Nature to launch new ecology and evolution journal

November 16, 2015 • 8:30 am

This hasn’t been officially announced yet, but I learned about it last week and it’s not really a secret given that Nature is already advertising for editors (here and here) for a new journal whose description is in the second ad:

Nature Ecology and Evolution — the latest member of the Nature family — will be published from January 2017, and we are now looking for editors to complete its launch team. The journal will publish the most significant research across the breadth of whole-organism and environmental biology, and will bring together all of the sub-disciplines of ecology and evolution, including palaeontology, molecular evolution and conservation biology.

We are now recruiting scientists from ecology- and evolution-related disciplines to become Associate or Senior Editors. This is a rare and exciting opportunity to help shape and launch a new academic journal. Candidates must have a PhD in a relevant discipline, and preferably postdoctoral experience, with a strong research record.

This will be a must-read journal for those of us in the field, and it’s also an opportunity for those interested in editing a good journal to apply for jobs now.

16 thoughts on “Nature to launch new ecology and evolution journal

    1. I’m sure we have to pay for the sub though. :-/

      [But I haz a university library en route to home! :-)]

    1. One wonders what their charges for publishing an article for “Open Access” will be. Probably, as you say, high.

  1. Great news, but I never really understood why universities and publishers insist on putting ecology and evolution under one roof? Why not evolution and genetics? For instance, you are a professor in the Department of Ecology and Evolution, yet your research has much more in common with genetics than with ecology. I just find it interesting that there are very few Departments in Evolution and Genetics out there. After all, genetics played much bigger role in development of modern evolutionary theory.

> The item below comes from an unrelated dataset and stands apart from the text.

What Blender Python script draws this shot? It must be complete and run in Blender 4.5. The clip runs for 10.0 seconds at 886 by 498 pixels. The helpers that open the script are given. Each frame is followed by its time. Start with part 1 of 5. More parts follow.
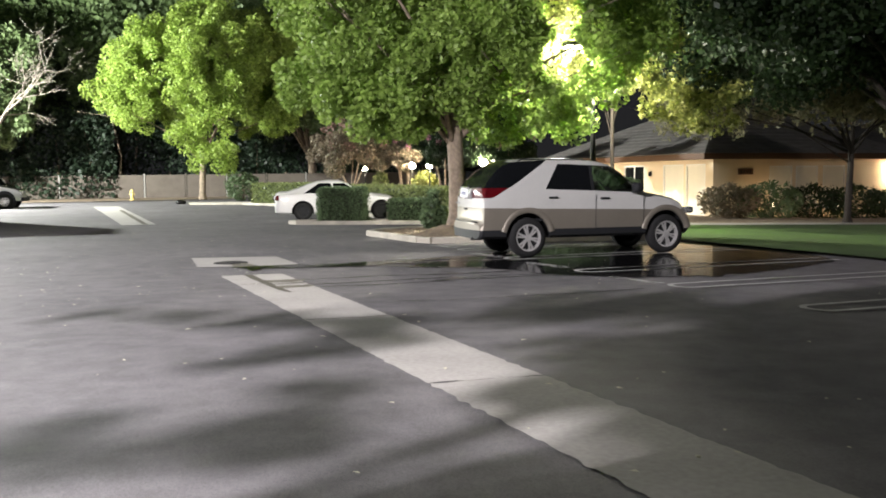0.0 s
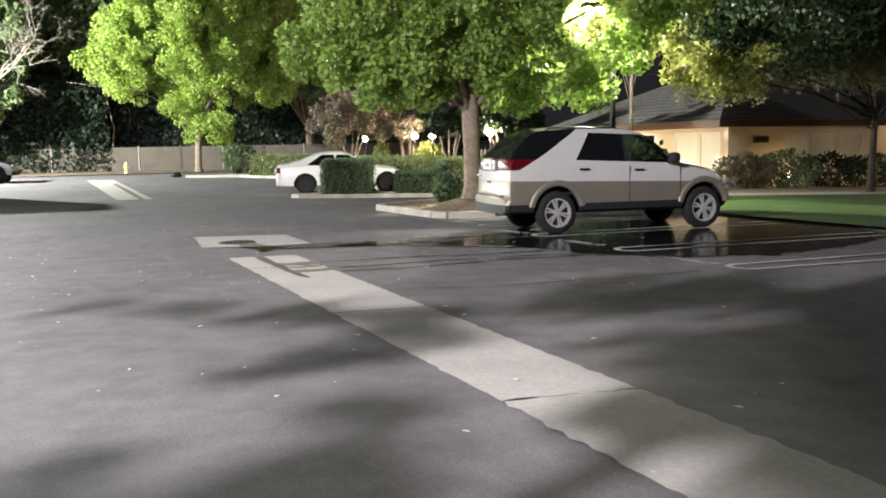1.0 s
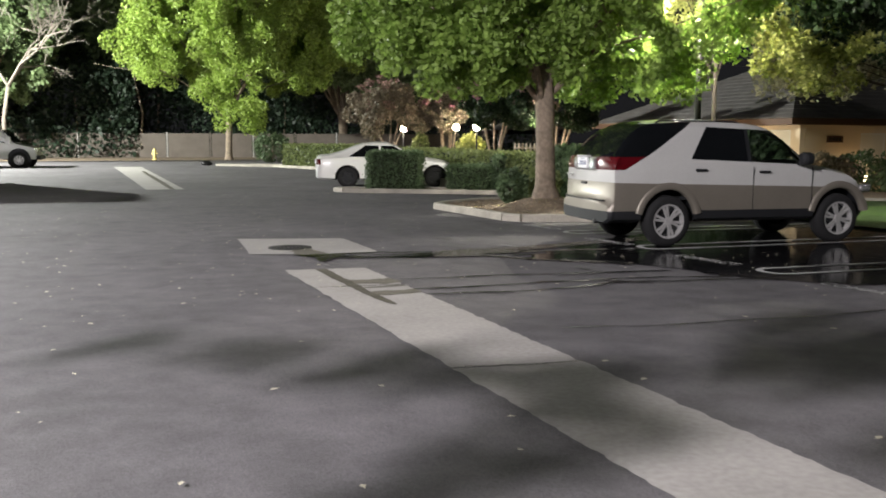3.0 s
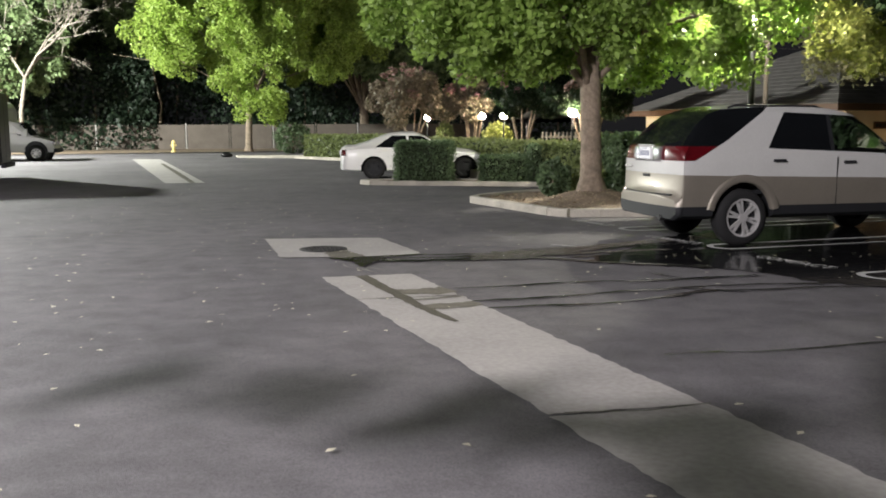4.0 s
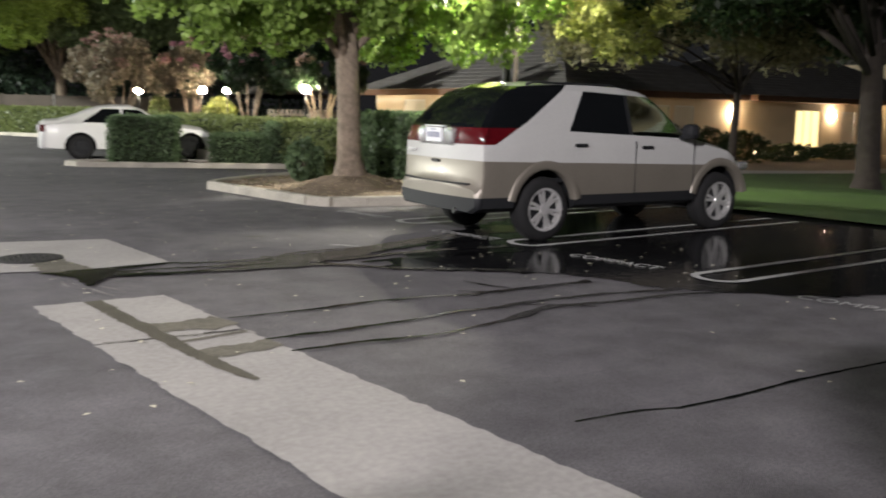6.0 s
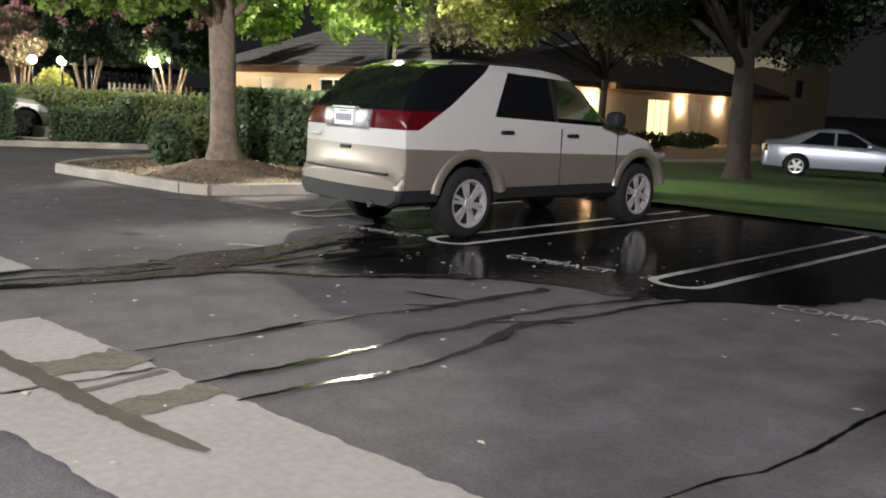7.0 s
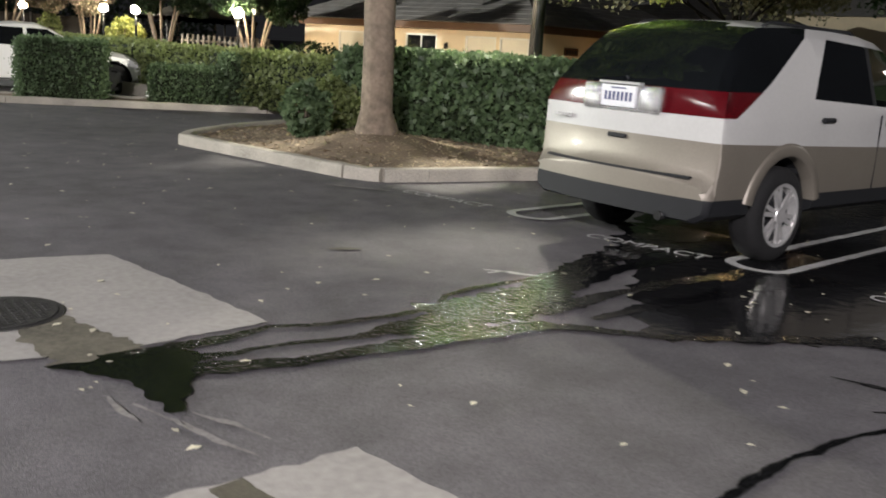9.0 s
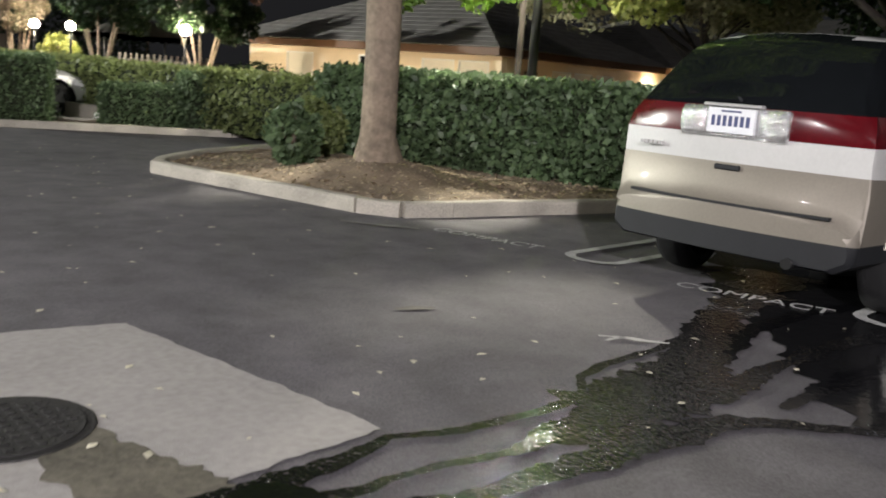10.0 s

    1. There are journals that have ‘evolution and genetics’ bent as well.
      At times I find it amusing to see how some departments would get a little convoluted about their names. Like ‘Department of Ecology, Ethology, and Evolution’. Or ‘Department of Organismal Biology and Anatomy’.

    2. Ecology and evolution are put under one roof because ecology is the source of the natural selection that gives rise to adaptations in all their splendor. As it turns out, we have IMHO a much deeper understanding of genetics (and many journals that treat it) than how ecology acts (or doesn’t) to modify genotypes and phenotypes to produce and ‘perfect’ concrete adaptations.

      German evolutionist Ernst Haeckel, a firm believer in natural selection, coined the term “ecology” in 1866. This is how Haeckel contextualized it in a talk given 1869:

      “As concerns ‘Relations Physiology’, i.e., the study of the relations of the animal organism to the external world, this in turn falls into two segments, ecology and chorology [biogeography]. By ecology we mean the body of knowledge concerning the economy of nature—the investigation of the total relations of the animal both to its inorganic and to its organic environment; including, above all, its friendly and inimical relations with those animals and plants with which it comes directly or indirectly into contact—in a word, ecology is the study of all those complex interrelations referred to by Darwin as the conditions of the struggle for existence.”

      The above quote was taken from an introductory epigraph of “Introduction to Animal Ecology”, a 1949 ecology text coauthored by five eminent ecologists of the “University of Chicago school.”

  2. Love the idea. No more seeking out a journal for just one article. More importantly, it would seem to allow for several more Nature articles on E & E published per year.